William III of Orange, with about thirty-six thousand men, faced his father-in-law James II, with about twenty-five thousand, across the Boyne at Oldbridge on 1 July 1690. William's army crossed the river at three places — at Slane upstream, at Oldbridge in the centre, and at Donore — and rolled the Jacobite line up the slope to the south. James lost the day before noon, fled the field, and was on a boat to France within a fortnight. About two thousand men died — relatively light by European standards, but it was the symbolic battle that ended the Stuart claim to the British and Irish thrones. The OPW restored Oldbridge House (a 1740s mansion built on the battlefield) as the visitor centre; the battlefield walks pass through the actual ground the Williamite infantry advanced over. The Williamite cavalry forded the river through King William's Glen on the Tullyallen side, behind the village.

Francis Johnston, 1794

Townley Hall

Townley Hall is one of the finest neoclassical country houses in Ireland — Francis Johnston (architect of the GPO and Dublin Castle's chapel) built it in 1794–1799 for Blayney Townley Balfour. The plan is a perfect square around a top-lit cantilevered spiral stair, the kind of room architects come from England to look at. Trinity College Dublin owned it from 1958 to 2017 as a research and farm estate; it was sold privately in 2017. The house is not open to the public, but the demesne — sixty acres of parkland and woodland surrounding it — has long-standing public walking paths, and the Coillte-managed Townley Hall Wood and King William's Glen trails are part of the Boyne Valley walking network.

The GAA club

Glen Emmets

The village's GAA club is Glen Emmets — football only, fielding teams from under-7s to senior, named after Robert Emmet and the glen the Williamites rode through. The pitch is at the top of the village. The club is the Saturday-morning glue of the parish — if you ask in McDonnell's whether you should go to the abbey or the battlefield first, somebody will work out the answer based on whether there's a match on at three.

06 / 09

Things to do outside.

Wear waterproofs. Bring a sandwich. Tell someone where you're going if it's the mountain.
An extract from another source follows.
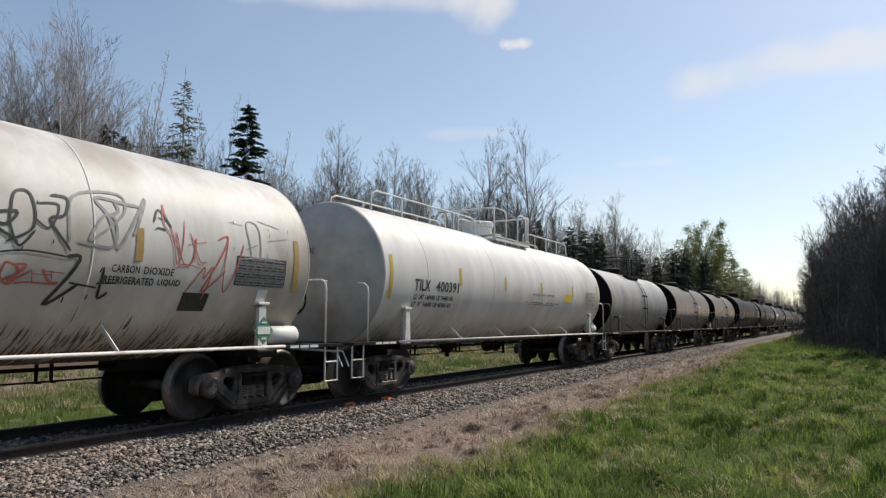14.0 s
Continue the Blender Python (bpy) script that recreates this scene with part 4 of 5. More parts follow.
    sh.text("LIQUEFIED PETROLEUM GAS", 14.94, 16.15, -20, 0.09)
    sh.scrawl(41, 8.4, 10.26, -36, 0, 4, TEAL, 0.16)
    sh.scrawl(42, 8.6, 10.2, -22, -2, 3, TAPE, 0.02)
    sh.scrawl(43, 12.27, 13.15, -34, -19, 3, GOLD, 0.035)
    sh.scrawl(44, 11.4, 12.4, -38, -31, 4, DIM, 0.03)
    sh.scrawl(45, 13.3, 14.3, -30, -20, 4, FAINT, 0.05)
    placard(sh, L - 0.8)
    sh = lpg_black(104.03, "305238", "black tank car with scribbled white and teal tags", "rear", "LD LMT 153700 LB 69700 KG", "LT WT 109300 LB 49600 KG")
    sh.scrawl(51, 3.6, 5.0, -33, -5, 7, SMOKY, 0.035, SLASHES)
    sh.scrawl(52, 5.35, 7.1, -29, -7, 7, SMOKY, 0.03, SLASHES)
    sh.scrawl(53, 7.5, 10.6, -35, -17, 16, TEAL, 0.06, SLASHES)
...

King William's Glen and Townley Wood Through the Coillte-managed woodland on the Townley demesne, following the wooded valley the Williamite cavalry forded on the day of the battle. Mature beech and oak, the Mullagh Rua river running through the bottom, occasional clearings with views down to the Boyne. Way-marked. Good for an hour after lunch at Oldbridge.
5 km loopdistance
1.5 hourstime
Mellifont to Tullyallen Country lane walk between the abbey and the village, mostly hedgerow and field, very little traffic. Combines well with a Mellifont visit if you've parked at the village rather than the abbey car park. Loop back via the Donore Road if you have the legs.
4 km one waydistance
1 hourtime
Boyne Ramparts riverside The riverside path from Drogheda west along the south bank passes under the Boyne Viaduct and ends at Oldbridge. Park in the village, drop down to the river by Oldbridge House, walk back into Drogheda for a coffee, and get a taxi or the Local Link bus back. Flat, paved, the river the whole way.
8 km returndistance
2.5 hourstime
07 / 09

When to go.

There is no bad time. There are different times.

Spring
Mar–May

Mellifont reopens for the full OPW season in March, the bluebells in Townley Wood are in around early May, the battlefield walks are dry. The quietest time at all three sites.

◉ Go
Summer
Jun–Aug

The Battle anniversary on 1 July brings re-enactors and a busy week at Oldbridge. School holidays add the family crowd. Go early or late in the day; book a table in Drogheda for the evening.

◉ Go
Autumn
Sep–Oct

Best of the year. The light on the abbey ruins in October is what the Cistercians built them for. Townley Wood turns. The crowds drop off at all three sites.

◉ Go
Winter
Nov–Feb

Mellifont and Oldbridge run reduced winter hours — check OPW Heritage Ireland before you set out. The walks stay open in any weather; King William's Glen in low December light is the version of the Boyne Valley nobody photographs.

◐ Mind yourself
08 / 09

What to skip.

Honestly? Don't bother.

If a local was sitting beside you, this is the bit where they'd lean in.

×
Doing all three sites in one morning

Mellifont, Oldbridge and Townley Wood are each at least an hour. Three is a half-day minimum, four if you walk between them. Pick two and a long lunch, or do the whole loop with an overnight in Drogheda.

×
Driving down to the riverbank at Oldbridge

Park at the OPW visitor centre and walk down. The lanes get narrow, the car parks fill on summer weekends, and the OPW has put in a proper car park for a reason.

×
Asking to see Townley Hall the house

It is privately owned. The demesne walks are public; the house is not. Don't approach the front door. The owners keep good relations with walkers because walkers stay on the paths.

+

Getting there.

By car

Drogheda to Tullyallen is six kilometres on the R168 north-west — ten minutes. From Dublin take the M1 to junction 9 (Donore) for Oldbridge and the battlefield, or junction 10 for the village. Belfast is 1h 30m the other way down the M1.

By bus

No direct service to Tullyallen village. Local Link route 882 (Drogheda–Collon) passes nearby on weekdays. Bus Éireann 100/100X (Dublin–Derry) stops at Collon on the N2, five minutes north. Most visitors come from Drogheda by taxi or rented car.

By train

No train. Drogheda MacBride is the nearest station — half-hourly to Dublin Connolly, Enterprise services to Belfast. Ten minutes by taxi from the station to the village.

By air

Dublin Airport (DUB) is 40 minutes by car straight up the M1 and out at junction 10. Belfast International (BFS) is 1h 30m. Most visitors fly into Dublin and pick up a hire car for the Boyne Valley.